Extract all of the entries and set them down verbatim.

──────── RECORDS FOR THE EXERCISE ────────

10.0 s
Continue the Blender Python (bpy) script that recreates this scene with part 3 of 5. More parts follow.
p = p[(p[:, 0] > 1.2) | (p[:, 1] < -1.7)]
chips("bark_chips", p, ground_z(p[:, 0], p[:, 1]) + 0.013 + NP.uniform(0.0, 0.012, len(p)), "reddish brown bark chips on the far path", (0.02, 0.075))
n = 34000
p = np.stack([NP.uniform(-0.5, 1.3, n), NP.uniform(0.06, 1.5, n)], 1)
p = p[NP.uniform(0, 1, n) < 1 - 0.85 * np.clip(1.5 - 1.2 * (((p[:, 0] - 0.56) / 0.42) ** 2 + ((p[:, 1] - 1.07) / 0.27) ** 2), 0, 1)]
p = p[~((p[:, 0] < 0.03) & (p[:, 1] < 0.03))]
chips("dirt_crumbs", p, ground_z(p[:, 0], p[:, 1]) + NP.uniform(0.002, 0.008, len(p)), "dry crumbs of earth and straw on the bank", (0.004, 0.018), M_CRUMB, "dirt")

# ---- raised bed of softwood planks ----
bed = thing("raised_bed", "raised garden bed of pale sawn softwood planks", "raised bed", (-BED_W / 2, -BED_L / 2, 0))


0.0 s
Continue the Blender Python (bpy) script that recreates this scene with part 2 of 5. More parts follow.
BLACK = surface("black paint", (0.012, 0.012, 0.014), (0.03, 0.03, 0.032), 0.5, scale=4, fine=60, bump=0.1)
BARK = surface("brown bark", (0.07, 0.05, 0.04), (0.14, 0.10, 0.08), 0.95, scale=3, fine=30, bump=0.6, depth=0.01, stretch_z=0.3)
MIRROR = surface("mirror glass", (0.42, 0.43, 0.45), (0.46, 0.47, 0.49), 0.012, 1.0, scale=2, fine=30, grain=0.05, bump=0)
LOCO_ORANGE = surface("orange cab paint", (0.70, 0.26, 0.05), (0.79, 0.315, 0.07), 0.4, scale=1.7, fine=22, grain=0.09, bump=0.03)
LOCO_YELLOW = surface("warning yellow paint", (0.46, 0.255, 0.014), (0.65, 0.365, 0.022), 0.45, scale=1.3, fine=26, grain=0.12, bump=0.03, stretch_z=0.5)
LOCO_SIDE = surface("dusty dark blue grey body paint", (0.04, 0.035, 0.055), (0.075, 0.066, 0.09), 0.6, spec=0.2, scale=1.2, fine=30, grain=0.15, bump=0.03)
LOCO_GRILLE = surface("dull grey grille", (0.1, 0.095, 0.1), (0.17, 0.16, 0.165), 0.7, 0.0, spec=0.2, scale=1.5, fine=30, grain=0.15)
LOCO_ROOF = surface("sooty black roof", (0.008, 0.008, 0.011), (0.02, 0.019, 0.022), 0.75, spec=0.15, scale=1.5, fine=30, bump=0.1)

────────

**EXERCISE OUTPUT:**
10.0 s
Continue the Blender Python (bpy) script that recreates this scene with part 3 of 5. More parts follow.
p = p[(p[:, 0] > 1.2) | (p[:, 1] < -1.7)]
chips("bark_chips", p, ground_z(p[:, 0], p[:, 1]) + 0.013 + NP.uniform(0.0, 0.012, len(p)), "reddish brown bark chips on the far path", (0.02, 0.075))
n = 34000
p = np.stack([NP.uniform(-0.5, 1.3, n), NP.uniform(0.06, 1.5, n)], 1)
p = p[NP.uniform(0, 1, n) < 1 - 0.85 * np.clip(1.5 - 1.2 * (((p[:, 0] - 0.56) / 0.42) ** 2 + ((p[:, 1] - 1.07) / 0.27) ** 2), 0, 1)]
p = p[~((p[:, 0] < 0.03) & (p[:, 1] < 0.03))]
chips("dirt_crumbs", p, ground_z(p[:, 0], p[:, 1]) + NP.uniform(0.002, 0.008, len(p)), "dry crumbs of earth and straw on the bank", (0.004, 0.018), M_CRUMB, "dirt")

# ---- raised bed of softwood planks ----
bed = thing("raised_bed", "raised garden bed of pale sawn softwood planks", "raised bed", (-BED_W / 2, -BED_L / 2, 0))


0.0 s
Continue the Blender Python (bpy) script that recreates this scene with part 2 of 5. More parts follow.
BLACK = surface("black paint", (0.012, 0.012, 0.014), (0.03, 0.03, 0.032), 0.5, scale=4, fine=60, bump=0.1)
BARK = surface("brown bark", (0.07, 0.05, 0.04), (0.14, 0.10, 0.08), 0.95, scale=3, fine=30, bump=0.6, depth=0.01, stretch_z=0.3)
MIRROR = surface("mirror glass", (0.42, 0.43, 0.45), (0.46, 0.47, 0.49), 0.012, 1.0, scale=2, fine=30, grain=0.05, bump=0)
LOCO_ORANGE = surface("orange cab paint", (0.70, 0.26, 0.05), (0.79, 0.315, 0.07), 0.4, scale=1.7, fine=22, grain=0.09, bump=0.03)
LOCO_YELLOW = surface("warning yellow paint", (0.46, 0.255, 0.014), (0.65, 0.365, 0.022), 0.45, scale=1.3, fine=26, grain=0.12, bump=0.03, stretch_z=0.5)
LOCO_SIDE = surface("dusty dark blue grey body paint", (0.04, 0.035, 0.055), (0.075, 0.066, 0.09), 0.6, spec=0.2, scale=1.2, fine=30, grain=0.15, bump=0.03)
LOCO_GRILLE = surface("dull grey grille", (0.1, 0.095, 0.1), (0.17, 0.16, 0.165), 0.7, 0.0, spec=0.2, scale=1.5, fine=30, grain=0.15)
LOCO_ROOF = surface("sooty black roof", (0.008, 0.008, 0.011), (0.02, 0.019, 0.022), 0.75, spec=0.15, scale=1.5, fine=30, bump=0.1)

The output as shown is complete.